Sherwood takes this seething, simmering feeling and weaves it through the story. This is as much social history as crime drama, one that is often overlooked. How do we move on? How do decisions made many decades ago resonate?
It has been noted that there is something of a cultural renaissance in Notts right now, that we’re moving from the post-industrial, the post-retail to getting our voices out there and celebrating. Some may argue that this is a city thing, a metropolitan effect that doesn’t ripple out deep enough into the wider ‘left behind’ county.
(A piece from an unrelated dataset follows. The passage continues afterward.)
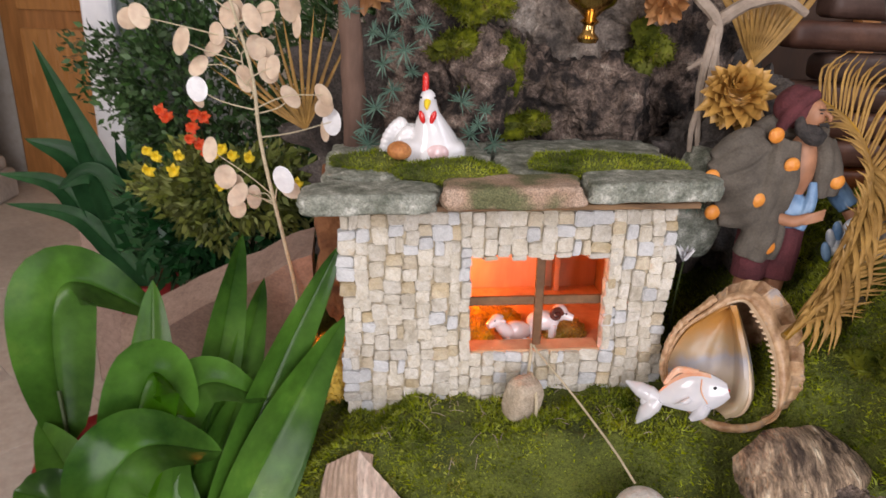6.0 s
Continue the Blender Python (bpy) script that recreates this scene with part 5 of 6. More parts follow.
for s in (-1, 1):
    stb([(0.012 + s * 0.002, 0.036, -0.013), (0.012 + s * 0.008, 0.034, -0.015), (0.012 + s * 0.013, 0.028, -0.022)], [0.0026, 0.0036, 0.002], HAIR, 8, 8)
    stb([(0.010 + s * 0.004, 0.0315, 0.0085), (0.010 + s * 0.010, 0.0305, 0.0105), (0.010 + s * 0.016, 0.0265, 0.0075)], [0.0010, 0.0016, 0.0009], SKIN, 8, 8)
    sb((0.010 + s * 0.0098, 0.0298, 0.0022), (0.0044, 0.0030, 0.0018), SLV, 3)
    sb((0.0105 + s * 0.0098, 0.0326, 0.0024), (0.0018, 0.0010, 0.0016), BLU, 3)
    sb((0.0107 + s * 0.0098, 0.0337, 0.0024), (0.0006, 0.0005, 0.0006), NAVY, 2)
    stb([(0.010 + s * 0.0044, 0.0325, 0.0042), (0.010 + s * 0.0098, 0.0335, 0.0056), (0.010 + s * 0.0152, 0.0295, 0.0036)], [0.0004, 0.0006, 0.0004], HAIR, 8, 6)
    sb((0.010 + s * 0.013, 0.025, -0.006), (0.007, 0.006, 0.006), SKIN, 3)
    sb((0.010 + s * 0.010, 0.0275, 0.0060), (0.0062, 0.0040, 0.0026), SKIN, 3)
stb([(0.0115, 0.0305, 0.007), (0.012, 0.0355, -0.002), (0.012, 0.0385, -0.0085)], [0.0028, 0.0036, 0.0048], SKIN, 8, 10)
sb((0.012, 0.0350, -0.0205), (0.005, 0.003, 0.0020), SKIN, 2)
for k in range(26):                       # curls over the ears and the brow
    a = -0.5 + 4.1 * k / 25
    stb([((0.031 + hr.uniform(-0.002, 0.002)) * math.cos(a) * (1 + 0.14 * math.cos(t * 2.1)) + 0.002, 0.006 + 0.006 * math.sin(t * 2.1) + hr.uniform(-0.010, 0.004), 0.030 * math.sin(a) - 0.001 + 0.0045 * math.sin(t * 2.1)) for t in range(4)], [0.0022, 0.0046, 0.0036, 0.0018], HAIR, 12, 7, 0.2, 120)
for z in (0.0135, 0.0165):                # furrowed brow
    stb([(0.000, 0.0305, z), (0.010, 0.0325, z + 0.001), (0.020, 0.0300, z)], [0.0006, 0.0010, 0.0006], SKIN, 8, 6)
stb([(0.004, 0.004, -0.03), (0.008, 0.000, -0.05), (0.012, -0.004, -0.07)], [0.015, 0.015, 0.022], SKIN, 8, 14)
g.v = [tuple(p - SR * 0.006) for p in (Matrix.Translation(SO) @ Matrix.Rotation(radians(-9), 4, "Z") @ Matrix.Rotation(radians(-9), 4, SR) @ Matrix.Translation(-SO) @ Vector(q) for q in g.v)]
# trunk, hips, legs
sb((0.006, -0.004, -0.105), (0.040, 0.030, 0.052), NAVY, 4, 0.04, 30)
sb((0.030, 0.006, -0.070), (0.018, 0.020, 0.022), SLV, 3, 0.1, 50)
sb((0.012, 0.012, -0.066), (0.014, 0.016, 0.026), SKIN, 3)
stb([(0.024, 0.026, -0.045), (0.030, 0.030, -0.075), (0.020, 0.034, -0.110)], [0.005, 0.006, 0.005], NAVY, 10, 8)
stb([(0.002, 0.030, -0.05), (0.006, 0.034, -0.08), (0.010, 0.036, -0.105)], [0.0022], SLV, 8, 6)
sb((-0.028, 0.010, -0.190), (0.040, 0.034, 0.060), NAVY, 4, 0.06, 30)
sb((0.012, 0.000, -0.185), (0.044, 0.034, 0.055), NAVY, 4, 0.06, 30, seed=2)
stb([(-0.045, 0.018, -0.142), (-0.015, 0.034, -0.150), (0.02, 0.032, -0.155), (0.05, 0.01, -0.15)], [0.004], SLV, 14, 8)
for x in (-0.028, 0.034):
    stb([(x, 0.0, -0.20), (x + 0.004, 0.006, -0.245), (x + 0.004, 0.006, -0.270)], [0.036, 0.032, 0.030], NAVY, 10, 14)
    stb([(x + 0.004, 0.006, -0.262), (x + 0.004, 0.008, -0.30), (x + 0.002, 0.002, -0.365), (x + 0.004, 0.004, -0.405)], [0.021, 0.021, 0.013, 0.015], SKIN, 12, 12)
    stb([(x + 0.004, -0.006, -0.404), (x + 0.006, 0.02, -0.408), (x + 0.008, 0.042, -0.412)], [0.013, 0.013, 0.009], SKIN, 8, 10)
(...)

Yet James Graham constantly offers up evidence against this assumption. “I was disappointed that there was not a single mention of culture and the arts in the Levelling Up White Paper,” he says, and he’s right to be annoyed. Should we wish for more James Grahams, more Vicky McClures, more Shane Meadows, then it is key we value how culture reimagines place.
Sherwood may be fiction, but perhaps the north Notts coal belt is a microcosm for a divided nation, still picking at the scab of Brexit. Can we imagine a better Britain than this?